We never know if the older son truly accepted his father’s explanation. I like to think it turned out the way it does in the song Rob wrote, that angry and hurt as he was, the older son understood that he was raised to love, not hate. That conclusion is left to our guess. The younger son represents God’s call to swallow his pride when he was wrong and return to the home of his true self. The older son represents God’s call to swallow his pride when he was right, lest he lose the home of his true self.

Sometimes God calls us to ease up on our principles, not to be so stubborn about being good, for the sake of loving one who returns.

So we have three kinds of call, the younger son’s turning around, the father’s willingness to welcome, and the older son’s call to understand he indeed has always been treasured and may join in this welcome. These three calls all work more powerfully if we remember the words of the Call to Worship, to think of the barricades of our lives not as sins but as wounds. Sophie Burnham says that we are not called to impale our sins on a pike and mount them on a tower wall to be reviled and cursed. Our wounds are signs of our holiness. Awakening to tenderness heals them. "We are to embrace the wounds, wash them bandage them with loving care." As Flora Wuellner points out, life in faith is not so much about forgiving sins as healing wounds.

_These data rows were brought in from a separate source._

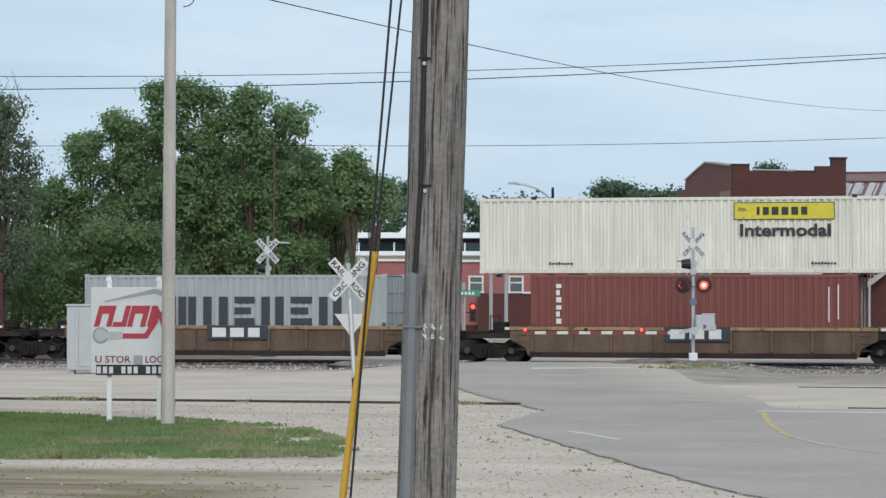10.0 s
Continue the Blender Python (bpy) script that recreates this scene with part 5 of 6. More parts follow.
for k in range(6):
    part("awning_rod", rod((-0.05, 0.55 + k * 1.8, bz(4.55)), (-1.02, 0.55 + k * 1.8, bz(3.82)), 0.03, n=6), M["frame"], awn)
board = part("market_board", box(2.56, -0.07, bz(4.48), 3.5, 0.08, 1.4, 0.01), M["sign_white"], brick, "white board lettered in faded red")
part("lettering", lettering("Flea Market", 0.58, M["brown_ink"], 0.008, 3.1, 0.0), None, board).location = (1.02, -0.115, bz(4.22))
part("board_rim", box(2.56, -0.1, bz(5.2), 3.55, 0.05, 0.05), M["frame"], board)

ext = thing("brick_annex", "lower brick annex with a patched rusty metal roof", "building", pose(-21.655, 150.559, 0.3, 0, 0, 2))
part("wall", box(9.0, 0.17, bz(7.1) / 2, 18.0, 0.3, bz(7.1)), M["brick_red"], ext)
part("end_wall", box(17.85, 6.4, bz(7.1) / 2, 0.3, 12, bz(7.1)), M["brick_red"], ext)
RIDGE, BACK = bz(8.86), 5.4
rise = (RIDGE - bz(7.38)) / (BACK + 0.35)
roof = part("roof_slope", prism([(-0.35, bz(7.25)), (BACK, RIDGE - 0.13), (BACK, RIDGE), (-0.35, bz(7.38))], "x", -2.2, 18.2), M["roof_rust"], ext)
part("roof_back", prism([(BACK + 0.01, RIDGE), (12.6, bz(7.4)), (12.6, bz(7.28)), (BACK + 0.01, RIDGE - 0.13)], "x", -2.0, 18.2), M["roof_rust"], ext)
part("ridge_cap", box(8.1, BACK, RIDGE + 0.02, 20.2, 0.3, 0.06), M["roof_rust"], roof)
SHEET_TOP = 0.6
part("flashing", prism([(-0.35 + 5.75 * SHEET_TOP, bz(7.385) + rise * 5.75 * SHEET_TOP), (-0.25 + 5.75 * SHEET_TOP, bz(7.4) + rise * 5.75 * SHEET_TOP), (-0.25 + 5.75 * SHEET_TOP, bz(7.49) + rise * 5.75 * SHEET_TOP), (-0.35 + 5.75 * SHEET_TOP, bz(7.47) + rise * 5.75 * SHEET_TOP)], "x", -1.2, 18.1), M["wall_dark"], roof, "dark flashing above the pale sheets")
rr = random.Random(11)
for k in range(28):
    x = -1.15 + k * 0.68
    u0, u1 = rr.uniform(0.0, 0.04), SHEET_TOP - 0.01
    if rr.random() < 0.85:
        # each sheet leans a little along the slope, with a worn upper end
        for w0, w1, ua, ub in ((0.0, rr.uniform(0.3, 0.4), u0, u1), (0.4, rr.uniform(0.48, 0.6), u0 + rr.uniform(0, 0.2), u1 - rr.uniform(0, 0.12))):
            ya, yb = -0.35 + 5.75 * ua, -0.35 + 5.75 * ub
            za, zb = bz(7.385) + rise * 5.75 * ua, bz(7.385) + rise * 5.75 * ub
            part("roof_sheet", prism([(ya, za), (yb, zb), (yb, zb + 0.03), (ya, za + 0.03)], "x", x + w0, x + w1), M["roof_pale"], roof)
    yt = -0.35 + 5.75 * SHEET_TOP
    zt = bz(7.38) + rise * 5.75 * SHEET_TOP
    part("roof_rib", prism([(-0.35, bz(7.38)), (yt, zt), (yt, zt + 0.04), (-0.35, bz(7.42))], "x", x + 0.61, x + 0.65), M["roof_rust"], roof)
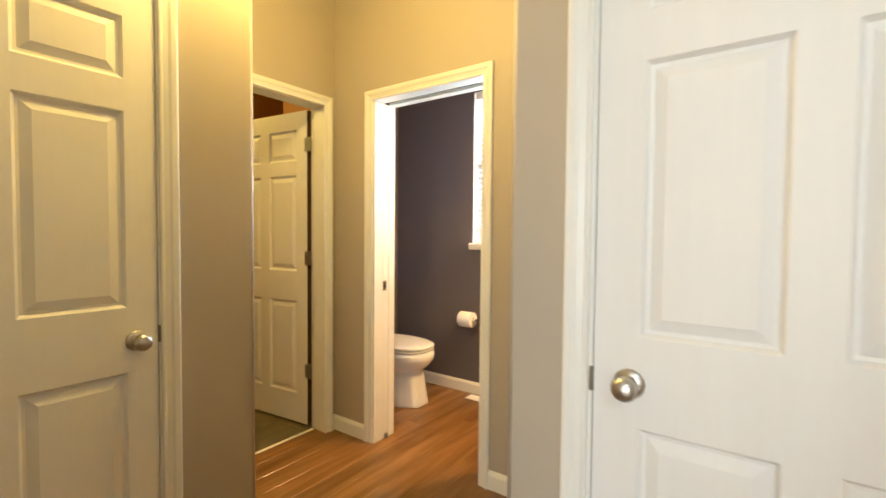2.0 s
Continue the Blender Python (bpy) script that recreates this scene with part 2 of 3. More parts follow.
def casing(x0, x1, top, m, name, label, right=True, left=True):
    """Moulded trim round a door opening; local x along the wall, y out of the wall is negative."""
    bm = bmesh.new()
    rows = []
    for u, v in CASING:
        row = []
        if left:
            row.append((x0 - u, -v, 0))
        row.append((x0 - (u if left else 0), -v, top + u))
        row.append((x1 + (u if right else 0), -v, top + u))
        if right:
            row.append((x1 + u, -v, 0))
        rows.append([bm.verts.new(p) for p in row])
    for a, b in zip(rows, rows[1:]):
        for i in range(len(a) - 1):
            bm.faces.new((a[i], a[i + 1], b[i + 1], b[i]))
    bmesh.ops.recalc_face_normals(bm, faces=bm.faces[:])
    return solid(name, bm, M_TRIM, label, "door trim", "structure", m=m)


BASE = ((0, 0), (0.013, 0), (0.013, 0.071), (0.010, 0.081), (0.006, 0.088), (0.004, 0.093), (0, 0.093))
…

I know I am stubborn. I know I talk too much. And when I realize I should be listening, I talk more. I get stuck in my own positions. I get angry with others who seem to have it easier than I do. If God is anywhere in my life, God is in the voices that call me away from my stubbornness, allowing me to embrace these wounds that block my life. Then I can trust, that in returning to a self that is truer than the one I began with, I may receive a warm and loving welcome home. Or conversely, if I welcome those who have wounded me, I will witness and be part of a rising from death to life as rich as any Easter.